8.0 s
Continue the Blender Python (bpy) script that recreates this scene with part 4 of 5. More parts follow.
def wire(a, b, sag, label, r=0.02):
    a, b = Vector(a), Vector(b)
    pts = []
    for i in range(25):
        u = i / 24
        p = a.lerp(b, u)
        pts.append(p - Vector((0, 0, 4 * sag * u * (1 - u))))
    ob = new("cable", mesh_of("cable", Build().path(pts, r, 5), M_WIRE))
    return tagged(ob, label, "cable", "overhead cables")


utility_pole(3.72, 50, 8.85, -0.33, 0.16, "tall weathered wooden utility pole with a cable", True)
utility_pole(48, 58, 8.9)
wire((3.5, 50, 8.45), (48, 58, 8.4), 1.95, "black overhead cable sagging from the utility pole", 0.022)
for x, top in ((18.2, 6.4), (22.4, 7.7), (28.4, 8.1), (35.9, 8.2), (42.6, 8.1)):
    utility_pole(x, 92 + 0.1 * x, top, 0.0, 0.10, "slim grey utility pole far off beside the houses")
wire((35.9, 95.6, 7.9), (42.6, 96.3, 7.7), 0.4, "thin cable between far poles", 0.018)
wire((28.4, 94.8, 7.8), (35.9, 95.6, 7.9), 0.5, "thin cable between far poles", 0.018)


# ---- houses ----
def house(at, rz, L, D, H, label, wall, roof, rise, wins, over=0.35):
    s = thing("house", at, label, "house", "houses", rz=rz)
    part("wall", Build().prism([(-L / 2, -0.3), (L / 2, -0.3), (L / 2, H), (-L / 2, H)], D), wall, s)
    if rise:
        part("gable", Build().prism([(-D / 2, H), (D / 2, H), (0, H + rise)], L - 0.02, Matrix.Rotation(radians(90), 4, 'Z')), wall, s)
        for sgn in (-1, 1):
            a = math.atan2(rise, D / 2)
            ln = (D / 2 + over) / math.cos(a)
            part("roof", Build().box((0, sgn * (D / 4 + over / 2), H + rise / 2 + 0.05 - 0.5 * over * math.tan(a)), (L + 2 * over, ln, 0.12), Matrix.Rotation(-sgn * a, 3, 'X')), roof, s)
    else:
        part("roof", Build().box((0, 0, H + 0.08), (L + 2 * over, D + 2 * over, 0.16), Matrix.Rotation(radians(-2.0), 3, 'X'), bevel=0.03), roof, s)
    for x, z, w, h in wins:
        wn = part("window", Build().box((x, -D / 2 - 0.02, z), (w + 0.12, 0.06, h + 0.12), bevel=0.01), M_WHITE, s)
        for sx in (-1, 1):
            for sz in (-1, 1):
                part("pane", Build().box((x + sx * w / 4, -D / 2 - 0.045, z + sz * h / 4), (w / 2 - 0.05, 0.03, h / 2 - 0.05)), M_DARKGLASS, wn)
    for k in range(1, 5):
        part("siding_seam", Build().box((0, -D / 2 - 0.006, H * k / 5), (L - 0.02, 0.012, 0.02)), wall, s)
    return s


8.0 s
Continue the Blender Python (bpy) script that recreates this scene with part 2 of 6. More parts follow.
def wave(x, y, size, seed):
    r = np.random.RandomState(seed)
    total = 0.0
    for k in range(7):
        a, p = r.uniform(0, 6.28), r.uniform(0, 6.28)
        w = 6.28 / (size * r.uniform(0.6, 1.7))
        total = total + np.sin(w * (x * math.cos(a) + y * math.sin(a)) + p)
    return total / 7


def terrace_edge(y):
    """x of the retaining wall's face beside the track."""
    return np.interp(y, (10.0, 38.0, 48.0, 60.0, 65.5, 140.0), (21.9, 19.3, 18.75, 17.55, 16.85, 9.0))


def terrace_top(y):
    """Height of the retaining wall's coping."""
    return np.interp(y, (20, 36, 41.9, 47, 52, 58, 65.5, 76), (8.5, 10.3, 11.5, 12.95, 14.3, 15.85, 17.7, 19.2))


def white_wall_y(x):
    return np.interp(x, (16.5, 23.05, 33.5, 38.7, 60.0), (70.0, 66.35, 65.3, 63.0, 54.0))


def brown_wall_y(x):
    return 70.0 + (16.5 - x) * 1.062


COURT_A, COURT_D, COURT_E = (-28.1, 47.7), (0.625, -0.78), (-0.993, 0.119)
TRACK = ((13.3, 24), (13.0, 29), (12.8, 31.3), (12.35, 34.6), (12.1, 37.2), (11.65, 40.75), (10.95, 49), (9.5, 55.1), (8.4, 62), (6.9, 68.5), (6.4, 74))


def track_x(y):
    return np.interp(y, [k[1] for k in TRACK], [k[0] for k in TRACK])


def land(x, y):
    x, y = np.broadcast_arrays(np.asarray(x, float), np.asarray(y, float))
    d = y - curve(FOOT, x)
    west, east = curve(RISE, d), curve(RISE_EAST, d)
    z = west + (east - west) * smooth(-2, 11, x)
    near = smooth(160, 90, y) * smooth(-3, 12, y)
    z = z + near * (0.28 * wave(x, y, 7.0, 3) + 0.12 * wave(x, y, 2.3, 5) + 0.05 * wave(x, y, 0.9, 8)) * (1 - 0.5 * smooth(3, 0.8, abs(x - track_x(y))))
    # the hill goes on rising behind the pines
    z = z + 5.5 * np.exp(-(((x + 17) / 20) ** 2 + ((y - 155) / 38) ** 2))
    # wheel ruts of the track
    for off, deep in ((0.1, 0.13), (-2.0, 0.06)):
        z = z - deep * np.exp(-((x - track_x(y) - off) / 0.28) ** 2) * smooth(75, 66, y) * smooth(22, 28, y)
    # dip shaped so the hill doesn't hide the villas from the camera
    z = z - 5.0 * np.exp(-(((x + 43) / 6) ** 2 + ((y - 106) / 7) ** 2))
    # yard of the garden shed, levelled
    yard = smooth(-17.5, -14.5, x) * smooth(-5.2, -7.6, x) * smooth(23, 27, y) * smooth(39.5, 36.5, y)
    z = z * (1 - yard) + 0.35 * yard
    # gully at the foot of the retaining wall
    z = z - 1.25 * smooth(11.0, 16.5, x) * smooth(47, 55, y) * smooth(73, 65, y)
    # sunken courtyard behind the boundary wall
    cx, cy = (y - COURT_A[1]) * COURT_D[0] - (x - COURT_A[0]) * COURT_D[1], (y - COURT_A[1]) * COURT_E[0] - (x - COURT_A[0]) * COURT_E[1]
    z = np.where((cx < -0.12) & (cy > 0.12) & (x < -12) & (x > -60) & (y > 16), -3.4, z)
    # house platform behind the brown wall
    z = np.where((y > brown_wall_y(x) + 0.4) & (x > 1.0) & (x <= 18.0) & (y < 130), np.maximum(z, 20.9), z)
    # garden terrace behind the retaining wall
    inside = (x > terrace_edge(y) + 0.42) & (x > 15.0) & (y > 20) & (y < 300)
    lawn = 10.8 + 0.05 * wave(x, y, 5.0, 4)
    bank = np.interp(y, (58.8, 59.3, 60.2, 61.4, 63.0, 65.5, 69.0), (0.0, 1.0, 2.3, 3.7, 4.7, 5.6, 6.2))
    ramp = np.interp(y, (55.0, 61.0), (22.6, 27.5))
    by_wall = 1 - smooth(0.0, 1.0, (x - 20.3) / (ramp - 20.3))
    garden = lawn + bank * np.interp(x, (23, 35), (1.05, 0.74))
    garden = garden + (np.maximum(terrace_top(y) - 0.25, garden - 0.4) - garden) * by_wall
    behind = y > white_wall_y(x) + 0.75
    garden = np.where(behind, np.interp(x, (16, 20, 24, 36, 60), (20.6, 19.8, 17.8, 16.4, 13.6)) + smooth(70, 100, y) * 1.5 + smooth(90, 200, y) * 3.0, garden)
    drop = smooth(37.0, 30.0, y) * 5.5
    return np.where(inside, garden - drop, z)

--

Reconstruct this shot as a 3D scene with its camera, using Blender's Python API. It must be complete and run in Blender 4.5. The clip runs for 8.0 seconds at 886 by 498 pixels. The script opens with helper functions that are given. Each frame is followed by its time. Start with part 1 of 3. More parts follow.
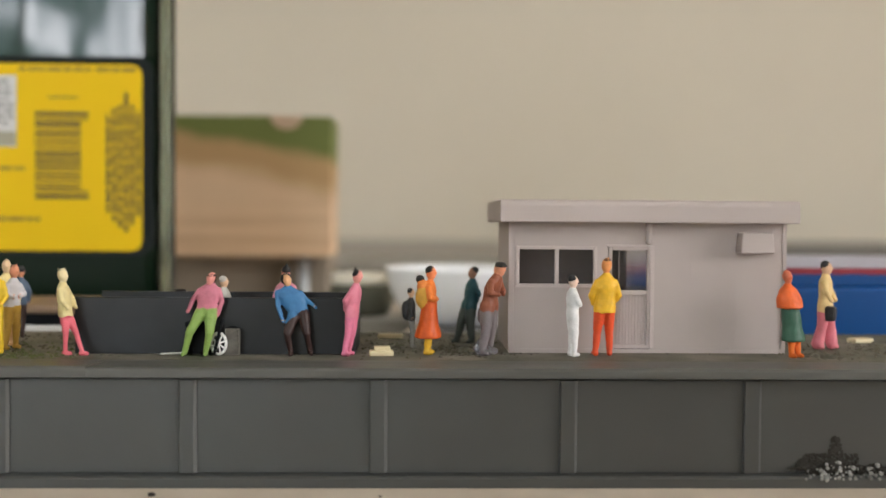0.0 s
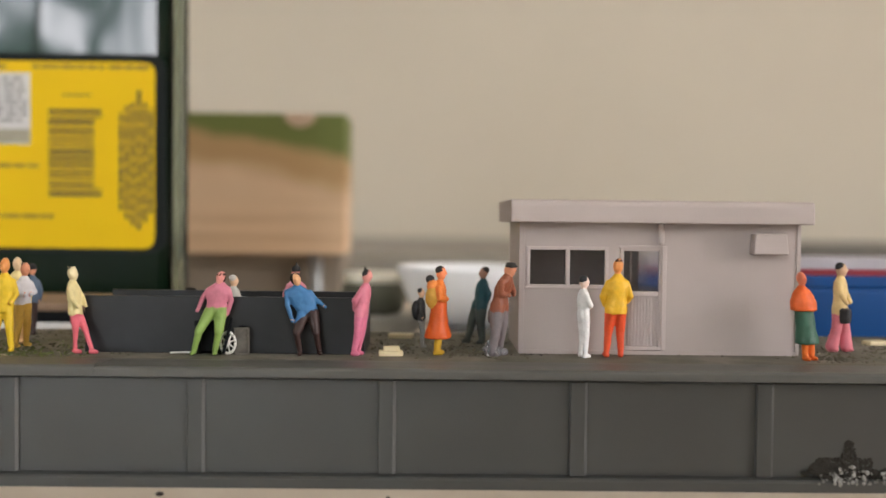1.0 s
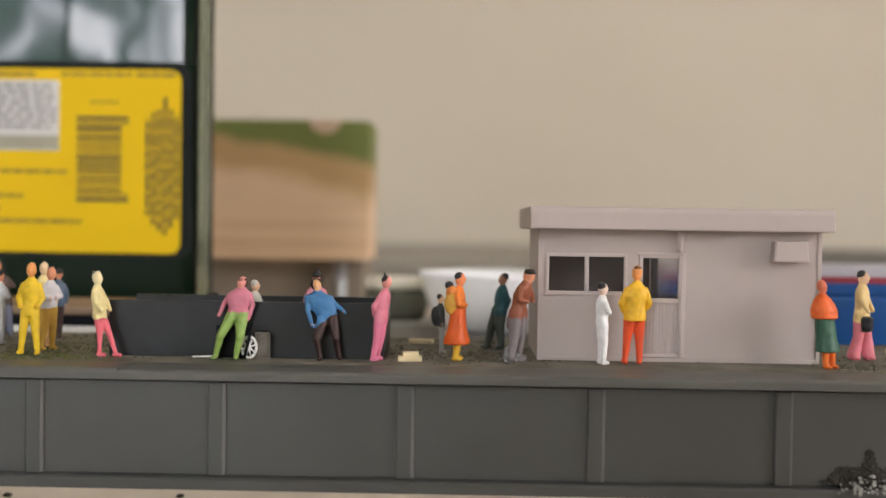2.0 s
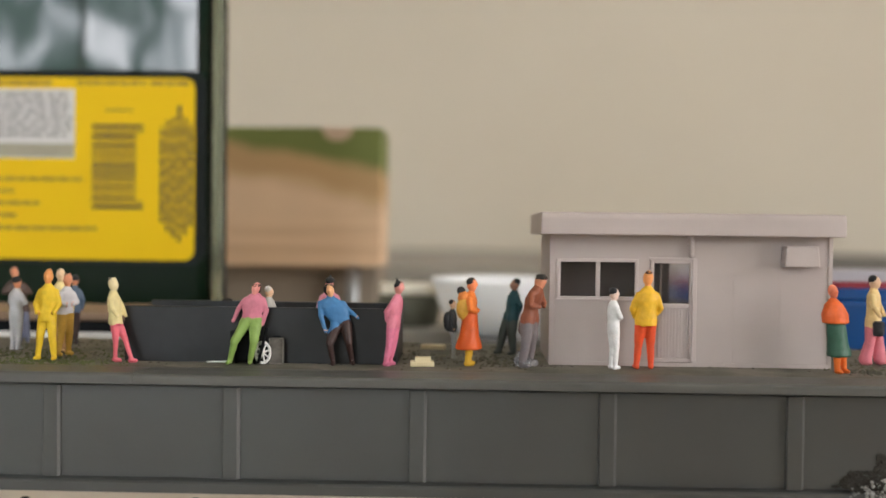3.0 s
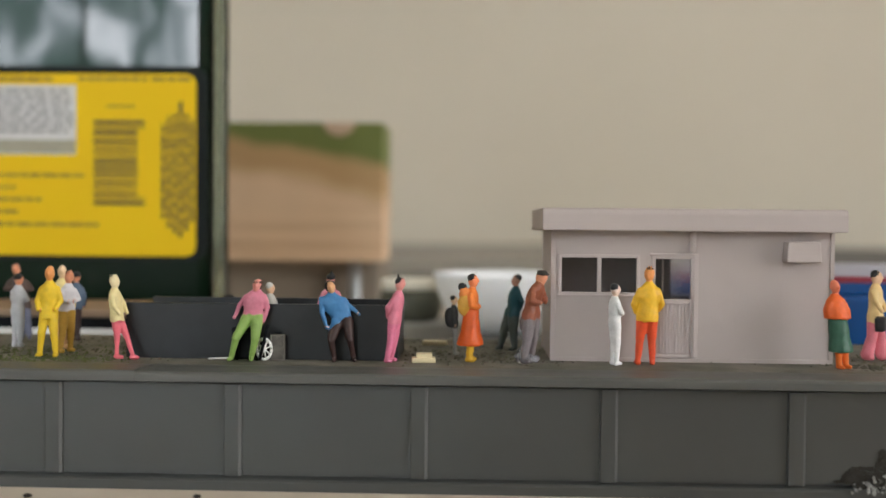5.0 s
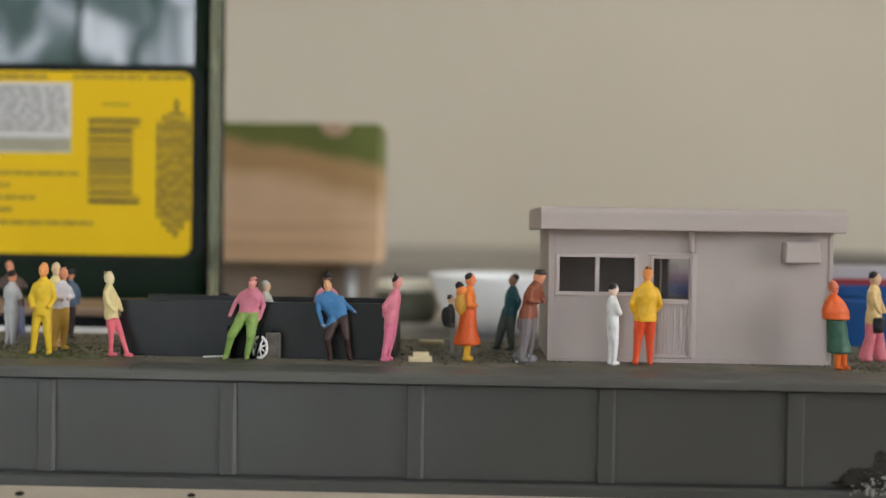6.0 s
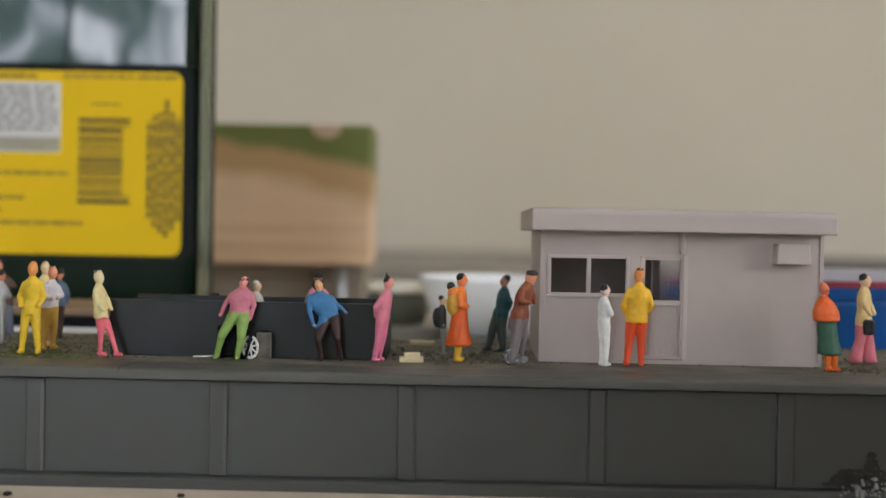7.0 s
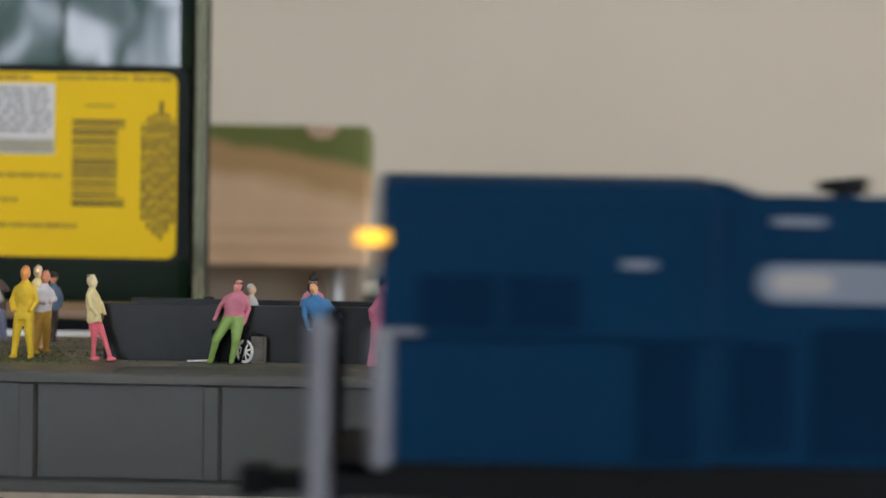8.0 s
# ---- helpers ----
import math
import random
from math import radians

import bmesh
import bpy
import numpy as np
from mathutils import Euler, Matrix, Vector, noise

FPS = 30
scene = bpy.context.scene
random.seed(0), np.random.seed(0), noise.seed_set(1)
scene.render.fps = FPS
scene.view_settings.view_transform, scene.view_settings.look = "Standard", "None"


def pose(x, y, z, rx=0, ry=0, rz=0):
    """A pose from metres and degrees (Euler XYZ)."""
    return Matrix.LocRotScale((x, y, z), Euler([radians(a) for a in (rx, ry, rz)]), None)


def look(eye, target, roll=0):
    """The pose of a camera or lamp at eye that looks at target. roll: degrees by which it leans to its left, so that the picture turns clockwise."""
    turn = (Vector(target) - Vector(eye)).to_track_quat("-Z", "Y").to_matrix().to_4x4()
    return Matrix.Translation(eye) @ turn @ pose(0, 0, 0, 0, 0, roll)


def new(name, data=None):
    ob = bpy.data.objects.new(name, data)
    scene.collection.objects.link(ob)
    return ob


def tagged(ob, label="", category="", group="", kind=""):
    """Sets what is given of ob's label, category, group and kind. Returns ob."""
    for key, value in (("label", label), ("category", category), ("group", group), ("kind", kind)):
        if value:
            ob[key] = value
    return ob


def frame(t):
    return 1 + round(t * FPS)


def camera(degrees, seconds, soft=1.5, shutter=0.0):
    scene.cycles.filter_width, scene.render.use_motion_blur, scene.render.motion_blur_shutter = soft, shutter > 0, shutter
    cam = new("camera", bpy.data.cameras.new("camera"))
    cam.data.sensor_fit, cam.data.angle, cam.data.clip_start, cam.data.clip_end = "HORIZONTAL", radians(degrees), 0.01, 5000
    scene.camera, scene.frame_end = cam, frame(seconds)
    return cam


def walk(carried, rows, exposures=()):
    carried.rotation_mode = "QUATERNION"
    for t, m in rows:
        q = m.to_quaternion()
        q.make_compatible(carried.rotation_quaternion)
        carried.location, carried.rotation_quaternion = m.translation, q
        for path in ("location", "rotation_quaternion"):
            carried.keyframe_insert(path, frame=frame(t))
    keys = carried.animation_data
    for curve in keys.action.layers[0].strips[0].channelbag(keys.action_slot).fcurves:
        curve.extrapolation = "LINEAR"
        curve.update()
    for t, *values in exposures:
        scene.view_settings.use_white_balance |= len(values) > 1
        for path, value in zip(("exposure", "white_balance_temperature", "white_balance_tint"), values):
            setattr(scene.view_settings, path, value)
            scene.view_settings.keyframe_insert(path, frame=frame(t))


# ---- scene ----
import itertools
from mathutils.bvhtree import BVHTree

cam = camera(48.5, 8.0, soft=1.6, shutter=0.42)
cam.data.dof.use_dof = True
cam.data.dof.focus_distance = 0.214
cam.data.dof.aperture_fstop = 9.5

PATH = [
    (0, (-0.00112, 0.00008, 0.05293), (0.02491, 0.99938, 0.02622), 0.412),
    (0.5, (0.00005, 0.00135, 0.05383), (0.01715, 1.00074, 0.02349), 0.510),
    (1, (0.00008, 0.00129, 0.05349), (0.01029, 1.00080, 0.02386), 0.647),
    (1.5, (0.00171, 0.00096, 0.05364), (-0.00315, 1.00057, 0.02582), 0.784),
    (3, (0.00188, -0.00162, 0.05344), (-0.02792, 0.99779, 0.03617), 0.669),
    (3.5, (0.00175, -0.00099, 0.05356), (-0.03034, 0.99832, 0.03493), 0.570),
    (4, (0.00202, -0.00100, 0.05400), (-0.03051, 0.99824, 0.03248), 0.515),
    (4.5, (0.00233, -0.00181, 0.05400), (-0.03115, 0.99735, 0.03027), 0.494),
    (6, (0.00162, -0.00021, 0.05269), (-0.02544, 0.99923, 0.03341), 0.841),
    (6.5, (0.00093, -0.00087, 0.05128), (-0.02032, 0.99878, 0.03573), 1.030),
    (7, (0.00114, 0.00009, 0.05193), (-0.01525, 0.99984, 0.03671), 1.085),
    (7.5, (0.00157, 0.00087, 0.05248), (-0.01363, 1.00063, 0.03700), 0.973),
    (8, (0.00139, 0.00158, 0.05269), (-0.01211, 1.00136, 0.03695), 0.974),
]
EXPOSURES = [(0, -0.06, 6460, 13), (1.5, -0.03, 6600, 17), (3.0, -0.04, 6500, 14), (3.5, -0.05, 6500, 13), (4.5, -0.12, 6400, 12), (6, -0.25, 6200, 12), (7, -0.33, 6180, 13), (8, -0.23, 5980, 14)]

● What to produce
Show each line of the listing that holds the string "More".

● Correct response
Continue the Blender Python (bpy) script that recreates this scene with part 4 of 5. More parts follow.
Continue the Blender Python (bpy) script that recreates this scene with part 2 of 6. More parts follow.
Reconstruct this shot as a 3D scene with its camera, using Blender's Python API. It must be complete and run in Blender 4.5. The clip runs for 8.0 seconds at 886 by 498 pixels. The script opens with helper functions that are given. Each frame is followed by its time. Start with part 1 of 3. More parts follow.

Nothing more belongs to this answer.